Dans le livre de Vavilova, il n’y a donc pas des scènes de sexe ni de liquidations d’opposants. En échange, on y lit le récit de quelques missions plus ou moins vraies (mais profondément ennuyeuses), le dévouement sans faille du couple à ses supérieurs, y compris lors des années «très compliquées» qui suivirent l’effondrement de l’URSS lorsque l’argent vint à manquer et que les ordres du «Centre» ne brillaient pas par leur intelligence. «Nous n’étions pas des James Bond. Notre travail était monotone, et pas toujours très intéressant.»

En fait, et malgré les efforts d’Elena Vavilova, il ressort que le seul exploit du couple a consisté à s’établir et à s’intégrer dans la société occidentale sans attirer l’attention des autorités. L’auteure consacre aussi beaucoup de pages à celui qui serait l’homme qui les aurait trahis, à savoir Alexandre Poteev, un ancien des forces spéciales du KGB en Afghanistan, devenu le patron de la «section S», chargée des opérations clandestines en Amérique du Nord. Cet officier, qui a fait défection en 2010, a été depuis donné pour mort avant de disparaître dans la nature. Mais c’est bien lui qui aurait «balancé» tout son réseau aux Américains en échange de l’asile pour lui et sa famille.

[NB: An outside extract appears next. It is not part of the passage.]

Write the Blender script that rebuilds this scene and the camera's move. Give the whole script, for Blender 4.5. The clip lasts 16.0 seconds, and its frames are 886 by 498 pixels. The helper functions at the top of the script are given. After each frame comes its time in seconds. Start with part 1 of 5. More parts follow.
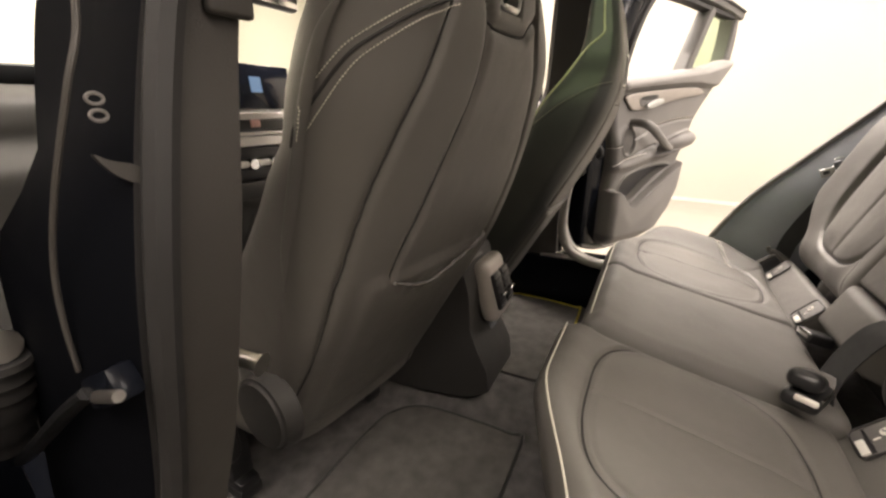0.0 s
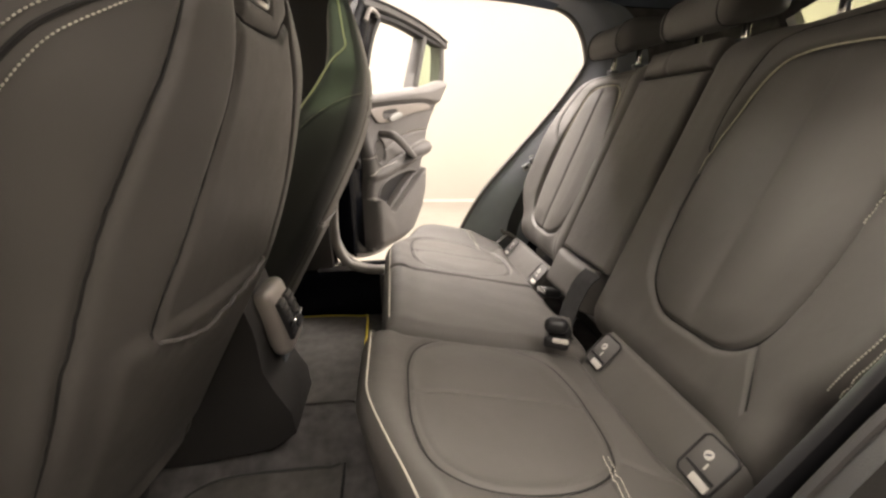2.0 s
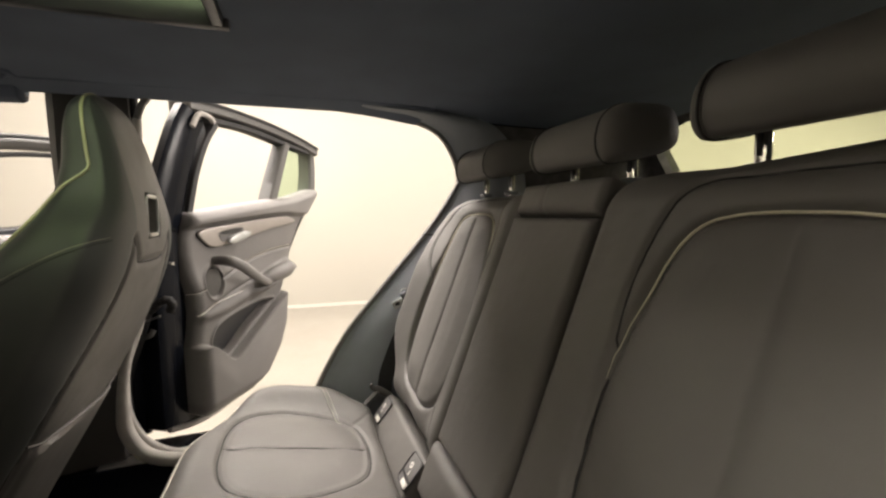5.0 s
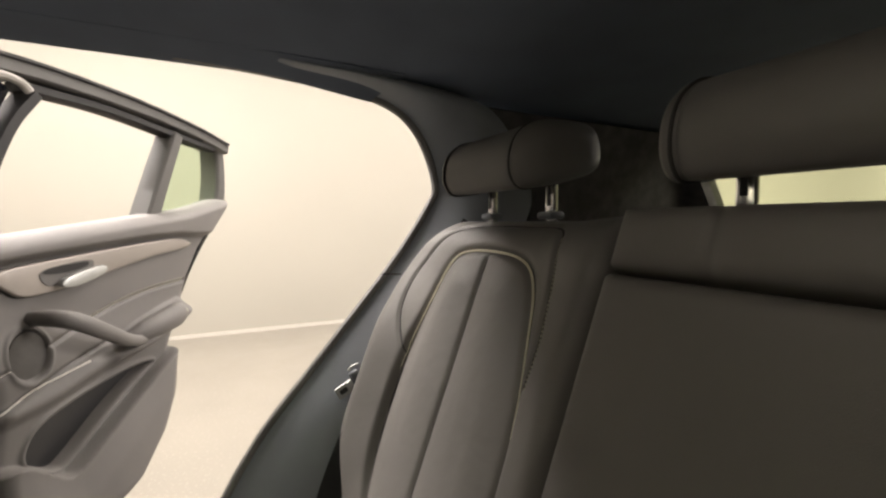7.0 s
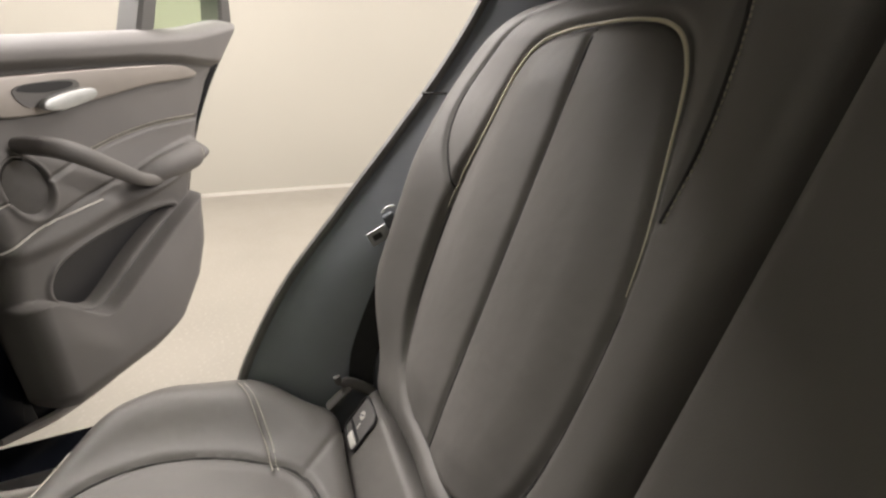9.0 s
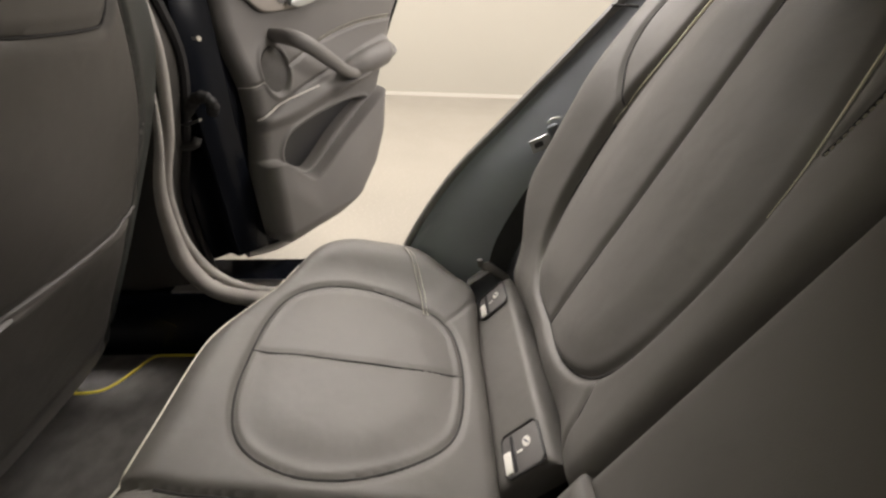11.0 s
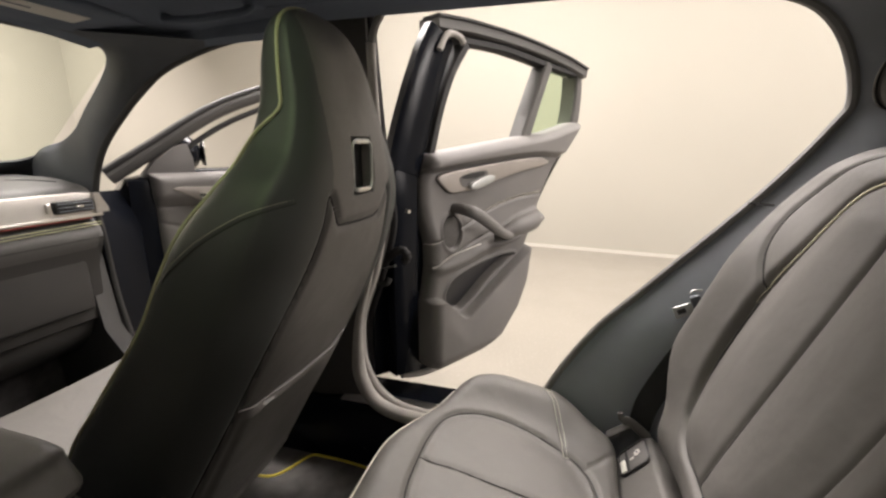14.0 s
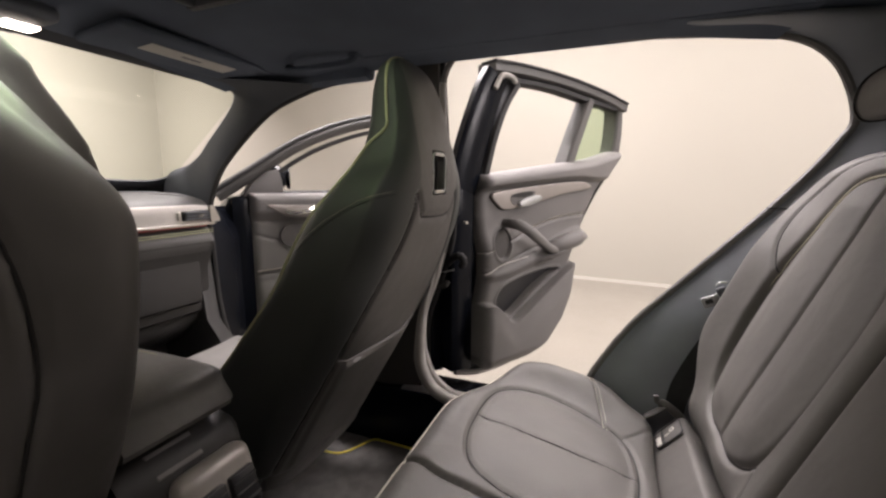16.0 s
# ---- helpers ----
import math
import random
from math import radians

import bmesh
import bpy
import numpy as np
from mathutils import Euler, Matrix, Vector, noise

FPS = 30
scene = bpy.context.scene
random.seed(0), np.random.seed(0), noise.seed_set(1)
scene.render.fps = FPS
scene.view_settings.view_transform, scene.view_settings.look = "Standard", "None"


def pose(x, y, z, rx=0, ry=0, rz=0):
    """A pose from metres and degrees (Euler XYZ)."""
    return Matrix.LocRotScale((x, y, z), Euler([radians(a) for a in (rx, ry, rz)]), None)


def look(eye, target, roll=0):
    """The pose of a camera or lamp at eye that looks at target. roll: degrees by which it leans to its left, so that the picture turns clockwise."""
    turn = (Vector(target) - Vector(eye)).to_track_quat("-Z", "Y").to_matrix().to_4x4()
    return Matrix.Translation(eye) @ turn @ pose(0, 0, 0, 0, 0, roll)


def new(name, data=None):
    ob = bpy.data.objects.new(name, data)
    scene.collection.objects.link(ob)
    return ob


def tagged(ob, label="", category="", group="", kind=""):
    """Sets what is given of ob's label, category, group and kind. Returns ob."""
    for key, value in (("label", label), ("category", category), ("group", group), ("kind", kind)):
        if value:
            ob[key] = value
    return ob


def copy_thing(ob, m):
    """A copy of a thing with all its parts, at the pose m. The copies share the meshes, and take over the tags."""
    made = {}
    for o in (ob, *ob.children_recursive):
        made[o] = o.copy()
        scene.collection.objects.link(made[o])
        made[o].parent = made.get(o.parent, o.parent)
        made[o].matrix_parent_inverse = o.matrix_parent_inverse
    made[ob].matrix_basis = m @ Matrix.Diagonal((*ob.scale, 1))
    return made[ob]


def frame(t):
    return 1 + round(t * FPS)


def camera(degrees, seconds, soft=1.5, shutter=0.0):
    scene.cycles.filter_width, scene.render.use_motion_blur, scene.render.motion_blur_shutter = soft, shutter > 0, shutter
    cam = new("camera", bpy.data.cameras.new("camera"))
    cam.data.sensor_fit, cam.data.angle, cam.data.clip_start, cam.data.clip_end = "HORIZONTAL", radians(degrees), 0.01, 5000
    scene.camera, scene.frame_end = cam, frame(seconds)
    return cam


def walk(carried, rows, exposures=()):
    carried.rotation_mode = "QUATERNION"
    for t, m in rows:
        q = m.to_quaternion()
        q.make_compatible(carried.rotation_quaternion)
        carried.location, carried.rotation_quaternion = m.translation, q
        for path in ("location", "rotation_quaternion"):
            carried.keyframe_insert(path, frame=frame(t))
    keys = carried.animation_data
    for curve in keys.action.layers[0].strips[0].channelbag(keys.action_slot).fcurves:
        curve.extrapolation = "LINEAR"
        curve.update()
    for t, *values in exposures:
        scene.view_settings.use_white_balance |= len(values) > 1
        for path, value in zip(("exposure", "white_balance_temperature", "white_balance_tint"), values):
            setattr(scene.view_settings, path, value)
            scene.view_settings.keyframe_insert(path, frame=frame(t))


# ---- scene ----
cam = camera(93.7, 16.0, soft=2.5)
PATH = [
    (0, (-0.959, 0.672, 1.03), (0.737, 1.514, 0.387), 0.2),
    (0.5, (-0.97, 0.698, 1.021), (0.867, 1.181, 0.395), -0.2),
    (1, (-0.953, 0.716, 1.011), (0.939, 0.895, 0.39), -0.2),
    (1.5, (-0.949, 0.725, 1.006), (0.956, 0.686, 0.398), -0.5),
    (2, (-0.935, 0.719, 1.017), (0.968, 0.497, 0.44), -0.4),
    (2.5, (-0.918, 0.705, 1.041), (0.982, 0.335, 0.539), -0.5),
    (3, (-0.901, 0.691, 1.065), (0.998, 0.214, 0.661), -0.5),
    (3.5, (-0.872, 0.674, 1.089), (1.023, 0.108, 0.793), -0.5),
    (4, (-0.831, 0.651, 1.108), (1.054, 0.015, 0.902), -0.4),
    (4.2, (-0.793, 0.602, 1.122), (1.097, -0.026, 0.937), -0.4),
    (6.3, (-0.286, 0.461, 1.133), (1.54, -0.345, 1.005), -1.3),
    (6.5, (-0.245, 0.459, 1.137), (1.561, -0.393, 1.014), -0.7),
    (7, (-0.14, 0.396, 1.172), (1.631, -0.52, 1.026), -0.9),
    (7.5, (-0.056, 0.346, 1.18), (1.673, -0.64, 0.991), -1.3),
    (8, (0.032, 0.322, 1.137), (1.743, -0.663, 0.813), -1.3),
    (8.5, (0.036, 0.333, 1.097), (1.741, -0.56, 0.555), -1.2),
    (9, (0.018, 0.356, 1.078), (1.731, -0.354, 0.327), -0.5),
    (9.5, (-0.003, 0.37, 1.08), (1.68, -0.078, 0.096), -0.9),
    (10, (-0.018, 0.377, 1.08), (1.604, 0.159, -0.069), -1.0),
    (12.5, (-0.159, 0.454, 1.14), (1.657, 0.679, 0.332), -0.3),
    (13, (-0.17, 0.461, 1.154), (1.685, 0.776, 0.475), -0.3),
    (13.5, (-0.189, 0.463, 1.16), (1.68, 0.885, 0.587), -0.2),
    (14, (-0.226, 0.46, 1.164), (1.644, 0.98, 0.682), 0.0),
    (14.5, (-0.27, 0.45, 1.153), (1.595, 1.046, 0.746), 0.2),
    (15, (-0.318, 0.442, 1.132), (1.536, 1.102, 0.778), 0.2),
    (15.5, (-0.373, 0.44, 1.119), (1.474, 1.138, 0.796), 0.2),
    (16, (-0.421, 0.44, 1.107), (1.42, 1.162, 0.802), 0.2),
]

EXPOSURES = [(0, 1.55, 6750, 15), (2, 1.44, 6650, 15), (3.5, 1.27, 6500, 12), (6.5, 1.10, 6500, 13), (8, 0.72, 6200, 13), (10, 0.74, 6250, 12), (12.5, 1.02, 6400, 12), (14, 0.90, 6300, 14), (16, 0.78, 6150, 19)]
walk(cam, [(t, look(eye, target, roll)) for t, eye, target, roll in PATH], EXPOSURES)
LAMP_WATTS = 100

# ---------------------------------------------------------------- light and room air
world = bpy.data.worlds.new("world")
scene.world = world
world.use_nodes = True
world.node_tree.nodes["Background"].inputs[0].default_value = (0.9, 0.93, 1.0, 1)
world.node_tree.nodes["Background"].inputs[1].default_value = 0.05


def area_lamp(name, place, sx, sy, watts, colour, aim=(0, 0, -1)):
    data = bpy.data.lights.new(name, "AREA")
    data.shape, data.size, data.size_y, data.energy, data.color = "RECTANGLE", sx, sy, watts, colour
    ob = new(name, data)
    ob.matrix_world = look(place, Vector(place) + Vector(aim))
    return ob


WARM = (1.0, 0.92, 0.84)
CEIL = 3.7
# place, share of the power, size, and turn towards the wall ahead (degrees)
LAMP_SPOTS = [(2.5, -2.1, 1.2, 1.6, 3.0, 0), (2.5, 1.8, 2.65, 1.6, 3.0, 0), (-2.4, -1.9, 0.25, 1.6, 3.0, 0), (-2.4, 1.1, 0.25, 1.6, 3.0, 0),
              (2.0, 6.8, 3.0, 3.0, 0.5, 40), (-1.9, 6.8, 3.0, 3.0, 0.5, 40), (0.2, -7.0, 4.2, 1.6, 3.0, 0), (0.6, -14.0, 3.5, 1.6, 3.0, 0)]
for lx, ly, share, wide, deep, tip in LAMP_SPOTS:
    drop = 0.06 + 0.55 * deep * math.sin(radians(tip))
    area_lamp("ceiling_lamp_light", (lx, ly + 0.06 * math.sin(radians(tip)), CEIL - 0.03 - drop), wide, deep, LAMP_WATTS * share, WARM, (0, math.sin(radians(tip)), -math.cos(radians(tip))))

# ---------------------------------------------------------------- materials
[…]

Les pages les plus intéressantes – et les plus vraisemblables parce que empreintes d’une nostalgie sincère – restent néanmoins celles de la «grande époque». A savoir lorsque l’URSS était bien debout et qu’un officier du KGB de Tomsk a eu cette idée un peu folle: recruter un jeune couple d’étudiants sibériens avant de les envoyer à Moscou, où d’autres maîtres espions effaceront leur passé pour en faire l’embryon d’une famille américaine lambda, sans histoires mais avec un grand avenir.